• SHORT EXERCISE: Transcribe the data in full and exactly, omitting any pictures.

• MATERIAL PROVIDED:
================

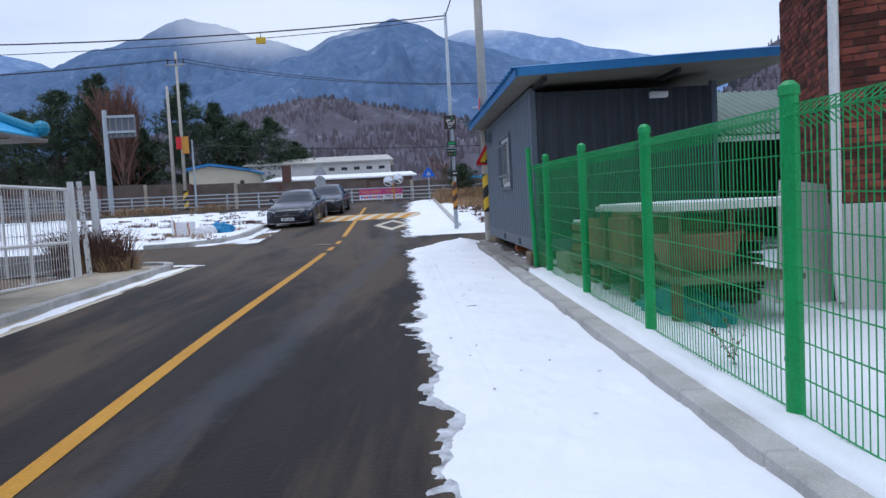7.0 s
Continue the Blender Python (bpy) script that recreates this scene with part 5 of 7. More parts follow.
def sign_pole():
    x, y = 1.02, 34.35
    g = gz(y)
    base = thing("sign_pole", (x, y, g), "slim grey steel pole carrying dark trail signs and a striped sleeve", "sign pole")
    part("shaft", stick((x, y, g), (x - 0.02, y, 8.4), 0.075, 0.05, 14), POLE_GREY, base, smooth=True)
    part("base_plate", slab(x - 0.13, x + 0.13, y - 0.13, y + 0.13, g, g + 0.03, 0.005), RUST, base)
    striped_wrap(base, x, y, 1.78, 2.72, 0.08, SIGN_ORANGE, BROWN_STEEL, "worn orange and brown striped sleeve", 2.4)
    s = part("sign_board", slab(x - 0.25, x + 0.15, y - 0.12, y - 0.09, 4.49, 4.96, 0.012), SIGN_BROWN, base, "dark brown trail sign with white ring and arrow")
    bm = bmesh.new()
    ring = [(x - 0.03 + 0.11 * math.cos(a), y - 0.124, 4.74 + 0.11 * math.sin(a)) for a in np.linspace(2.6, 6.9, 18)]
    tube(bm, ring, 0.012, 5)
    part("symbol", bm, SIGN_WHITE, s)
    for i in range(3):
        part("lettering", slab(x - 0.17 + 0.05 * i, x - 0.135 + 0.05 * i, y - 0.124, y - 0.12, 4.76, 4.82), SIGN_WHITE, s)
        part("lettering", slab(x - 0.09 + 0.045 * i, x - 0.06 + 0.045 * i, y - 0.124, y - 0.12, 4.68, 4.73), SIGN_WHITE, s)
    part("symbol", slab(x - 0.01, x + 0.04, y - 0.124, y - 0.12, 4.82, 4.9), SIGN_GREEN, s)
    part("arrow", arrow(x - 0.06, y - 0.124, 4.57, 0.14, 0.07), SIGN_WHITE, s)
    part("side_sign", slab(x - 0.16, x - 0.08, y - 0.1, y - 0.07, 4.07, 4.47, 0.006), SIGN_BROWN, base, "narrow dark sign seen at an angle")
    s = part("sign_board", slab(x - 0.19, x + 0.12, y - 0.12, y - 0.09, 3.58, 4.09, 0.012), SIGN_GREENBLACK, base, "dark green trail sign with white lettering")
    part("header", slab(x - 0.15, x + 0.08, y - 0.124, y - 0.12, 3.98, 4.06), SIGN_GREEN, s)
    letters("평화의길", x - 0.035, y - 0.124, 3.86, 0.075, SIGN_WHITE, s)
    part("lettering", slab(x - 0.12, x + 0.05, y - 0.124, y - 0.12, 3.92, 3.945), SIGN_WHITE, s)
    part("arrow", arrow(x - 0.035, y - 0.124, 3.76, 0.26, 0.05), SIGN_WHITE, s)
    for k in range(3):
        part("symbol", slab(x - 0.14 + k * 0.035, x - 0.12 + k * 0.035, y - 0.124, y - 0.12, 3.63, 3.67), SIGN_ORANGE, s)
    part("symbol", slab(x + 0.05, x + 0.075, y - 0.124, y - 0.12, 3.62, 3.7), SIGN_GREEN, s)
    s = part("sign_board", slab(x - 0.07, x + 0.13, y - 0.12, y - 0.09, 2.9, 3.1, 0.008), BLACK_PAINT, base, "small black arrow sign")
    part("arrow", arrow(x - 0.015, y - 0.124, 3.0, 0.06, 0.09), SIGN_WHITE, s)
    part("lettering", slab(x + 0.025, x + 0.1, y - 0.124, y - 0.12, 2.985, 3.015), SIGN_WHITE, s)
    part("conduit", slab(x - 0.09, x - 0.06, y - 0.05, y - 0.02, 2.75, 4.1), DARK_STEEL, base)
    part("sticker", slab(x + 0.02, x + 0.07, y - 0.08, y - 0.076, 2.76, 2.88), SIGN_WHITE, base)


def arrow(cx, y, cz, w, h):
    bm = bmesh.new()
    box(bm, cx - w / 2 + h * 0.4, cx + w / 2, y, y + 0.004, cz - h * 0.12, cz + h * 0.12)
    prism(bm, [(cx - w / 2, y, cz), (cx - w / 2 + h * 0.55, y, cz + h / 2), (cx - w / 2 + h * 0.55, y, cz - h / 2)], (0, 0.004, 0))
    return bm


sign_pole()


# ---- white gate and fence on the lane ----
def white_gate():
    base = thing("metal_gate", (-7.25, 24.2, 0.75), "white painted steel mesh gate with chipped posts", "gate")
    z0, z1 = gz(24) + 0.12, 2.55
    ya, yb = 21.95, 24.35
    x0, x1 = -7.35, -7.15
    def px(y):
        return x0 + (x1 - x0) * (y - ya) / (yb - ya)
    bm = bmesh.new()
    for a, b in (((ya, z0), (yb, z0)), ((ya, z1), (yb, z1)), ((ya, 1.55), (yb, 1.55)), ((ya, z0), (ya, z1)), ((yb, z0), (yb, z1)), (((ya + yb) / 2, z0), ((ya + yb) / 2, z1))):
        rod(bm, (px(a[0]), a[0], a[1]), (px(b[0]), b[0], b[1]), 0.03, 0.03, 8)
    part("gate_frame", bm, WHITE_PAINT, base)
    store = ([], [])
    for i in range(1, 30):
        y = ya + (yb - ya) * i / 30
        quad_wire(store, (px(y), y, z0), (px(y), y, z1), 0.005)
    for i in range(1, 8):
        z = z0 + (z1 - z0) * i / 8
        quad_wire(store, (px(ya), ya, z), (px(yb), yb, z), 0.004)
    raw("wire_mesh", store[0], store[1], WHITE_PAINT, base)
    part("gate_post", stick((-7.1, 24.5, gz(24.5)), (-7.12, 24.48, 2.7), 0.06, 0.06, 12), WHITE_PAINT, base)
    part("gate_post", stick((-7.05, 24.85, gz(24.5)), (-7.1, 24.8, 2.72), 0.05, 0.05, 12), worn("chipped_white", [(0.6, 0.6, 0.58), (0.72, 0.72, 0.7)], (0.15, 0.09, 0.06), 12, 0.56), base)
    part("gate_post", stick((-7.3, 26.0, gz(26)), (-7.35, 26.0, 3.0), 0.05, 0.05, 12), WHITE_PAINT, base)
    # lower mesh fence behind the gate
    f = thing("mesh_fence", (-9.5, 26.6, 0.8), "rusting white mesh fence beside the lane", "fence")
    store = ([], [])
    for i in range(70):
        x = -7.35 - i * 0.09
        quad_wire(store, (x, 26.2 + i * 0.01, gz(26) + 0.05), (x, 26.2 + i * 0.01, 2.55), 0.006)
    for k in range(7):
        z = gz(26) + 0.1 + k * 0.27
        quad_wire(store, (-7.35, 26.2, z), (-13.6, 26.9, z), 0.006)
    raw("wire_mesh", store[0], store[1], GREY_METAL, f)
    for i in range(4):
        part("post", stick((-7.5 - i * 2, 26.22 + i * 0.2, gz(26)), (-7.5 - i * 2, 26.22 + i * 0.2, 2.6), 0.03, 0.03, 8), WHITE_PAINT, f)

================

• EXERCISE RESPONSE:
7.0 s
Continue the Blender Python (bpy) script that recreates this scene with part 5 of 7. More parts follow.
def sign_pole():
    x, y = 1.02, 34.35
    g = gz(y)
    base = thing("sign_pole", (x, y, g), "slim grey steel pole carrying dark trail signs and a striped sleeve", "sign pole")
    part("shaft", stick((x, y, g), (x - 0.02, y, 8.4), 0.075, 0.05, 14), POLE_GREY, base, smooth=True)
    part("base_plate", slab(x - 0.13, x + 0.13, y - 0.13, y + 0.13, g, g + 0.03, 0.005), RUST, base)
    striped_wrap(base, x, y, 1.78, 2.72, 0.08, SIGN_ORANGE, BROWN_STEEL, "worn orange and brown striped sleeve", 2.4)
    s = part("sign_board", slab(x - 0.25, x + 0.15, y - 0.12, y - 0.09, 4.49, 4.96, 0.012), SIGN_BROWN, base, "dark brown trail sign with white ring and arrow")
    bm = bmesh.new()
    ring = [(x - 0.03 + 0.11 * math.cos(a), y - 0.124, 4.74 + 0.11 * math.sin(a)) for a in np.linspace(2.6, 6.9, 18)]
    tube(bm, ring, 0.012, 5)
    part("symbol", bm, SIGN_WHITE, s)
    for i in range(3):
        part("lettering", slab(x - 0.17 + 0.05 * i, x - 0.135 + 0.05 * i, y - 0.124, y - 0.12, 4.76, 4.82), SIGN_WHITE, s)
        part("lettering", slab(x - 0.09 + 0.045 * i, x - 0.06 + 0.045 * i, y - 0.124, y - 0.12, 4.68, 4.73), SIGN_WHITE, s)
    part("symbol", slab(x - 0.01, x + 0.04, y - 0.124, y - 0.12, 4.82, 4.9), SIGN_GREEN, s)
    part("arrow", arrow(x - 0.06, y - 0.124, 4.57, 0.14, 0.07), SIGN_WHITE, s)
    part("side_sign", slab(x - 0.16, x - 0.08, y - 0.1, y - 0.07, 4.07, 4.47, 0.006), SIGN_BROWN, base, "narrow dark sign seen at an angle")
    s = part("sign_board", slab(x - 0.19, x + 0.12, y - 0.12, y - 0.09, 3.58, 4.09, 0.012), SIGN_GREENBLACK, base, "dark green trail sign with white lettering")
    part("header", slab(x - 0.15, x + 0.08, y - 0.124, y - 0.12, 3.98, 4.06), SIGN_GREEN, s)
    letters("평화의길", x - 0.035, y - 0.124, 3.86, 0.075, SIGN_WHITE, s)
    part("lettering", slab(x - 0.12, x + 0.05, y - 0.124, y - 0.12, 3.92, 3.945), SIGN_WHITE, s)
    part("arrow", arrow(x - 0.035, y - 0.124, 3.76, 0.26, 0.05), SIGN_WHITE, s)
    for k in range(3):
        part("symbol", slab(x - 0.14 + k * 0.035, x - 0.12 + k * 0.035, y - 0.124, y - 0.12, 3.63, 3.67), SIGN_ORANGE, s)
    part("symbol", slab(x + 0.05, x + 0.075, y - 0.124, y - 0.12, 3.62, 3.7), SIGN_GREEN, s)
    s = part("sign_board", slab(x - 0.07, x + 0.13, y - 0.12, y - 0.09, 2.9, 3.1, 0.008), BLACK_PAINT, base, "small black arrow sign")
    part("arrow", arrow(x - 0.015, y - 0.124, 3.0, 0.06, 0.09), SIGN_WHITE, s)
    part("lettering", slab(x + 0.025, x + 0.1, y - 0.124, y - 0.12, 2.985, 3.015), SIGN_WHITE, s)
    part("conduit", slab(x - 0.09, x - 0.06, y - 0.05, y - 0.02, 2.75, 4.1), DARK_STEEL, base)
    part("sticker", slab(x + 0.02, x + 0.07, y - 0.08, y - 0.076, 2.76, 2.88), SIGN_WHITE, base)


def arrow(cx, y, cz, w, h):
    bm = bmesh.new()
    box(bm, cx - w / 2 + h * 0.4, cx + w / 2, y, y + 0.004, cz - h * 0.12, cz + h * 0.12)
    prism(bm, [(cx - w / 2, y, cz), (cx - w / 2 + h * 0.55, y, cz + h / 2), (cx - w / 2 + h * 0.55, y, cz - h / 2)], (0, 0.004, 0))
    return bm


sign_pole()


# ---- white gate and fence on the lane ----
def white_gate():
    base = thing("metal_gate", (-7.25, 24.2, 0.75), "white painted steel mesh gate with chipped posts", "gate")
    z0, z1 = gz(24) + 0.12, 2.55
    ya, yb = 21.95, 24.35
    x0, x1 = -7.35, -7.15
    def px(y):
        return x0 + (x1 - x0) * (y - ya) / (yb - ya)
    bm = bmesh.new()
    for a, b in (((ya, z0), (yb, z0)), ((ya, z1), (yb, z1)), ((ya, 1.55), (yb, 1.55)), ((ya, z0), (ya, z1)), ((yb, z0), (yb, z1)), (((ya + yb) / 2, z0), ((ya + yb) / 2, z1))):
        rod(bm, (px(a[0]), a[0], a[1]), (px(b[0]), b[0], b[1]), 0.03, 0.03, 8)
    part("gate_frame", bm, WHITE_PAINT, base)
    store = ([], [])
    for i in range(1, 30):
        y = ya + (yb - ya) * i / 30
        quad_wire(store, (px(y), y, z0), (px(y), y, z1), 0.005)
    for i in range(1, 8):
        z = z0 + (z1 - z0) * i / 8
        quad_wire(store, (px(ya), ya, z), (px(yb), yb, z), 0.004)
    raw("wire_mesh", store[0], store[1], WHITE_PAINT, base)
    part("gate_post", stick((-7.1, 24.5, gz(24.5)), (-7.12, 24.48, 2.7), 0.06, 0.06, 12), WHITE_PAINT, base)
    part("gate_post", stick((-7.05, 24.85, gz(24.5)), (-7.1, 24.8, 2.72), 0.05, 0.05, 12), worn("chipped_white", [(0.6, 0.6, 0.58), (0.72, 0.72, 0.7)], (0.15, 0.09, 0.06), 12, 0.56), base)
    part("gate_post", stick((-7.3, 26.0, gz(26)), (-7.35, 26.0, 3.0), 0.05, 0.05, 12), WHITE_PAINT, base)
    # lower mesh fence behind the gate
    f = thing("mesh_fence", (-9.5, 26.6, 0.8), "rusting white mesh fence beside the lane", "fence")
    store = ([], [])
    for i in range(70):
        x = -7.35 - i * 0.09
        quad_wire(store, (x, 26.2 + i * 0.01, gz(26) + 0.05), (x, 26.2 + i * 0.01, 2.55), 0.006)
    for k in range(7):
        z = gz(26) + 0.1 + k * 0.27
        quad_wire(store, (-7.35, 26.2, z), (-13.6, 26.9, z), 0.006)
    raw("wire_mesh", store[0], store[1], GREY_METAL, f)
    for i in range(4):
        part("post", stick((-7.5 - i * 2, 26.22 + i * 0.2, gz(26)), (-7.5 - i * 2, 26.22 + i * 0.2, 2.6), 0.03, 0.03, 8), WHITE_PAINT, f)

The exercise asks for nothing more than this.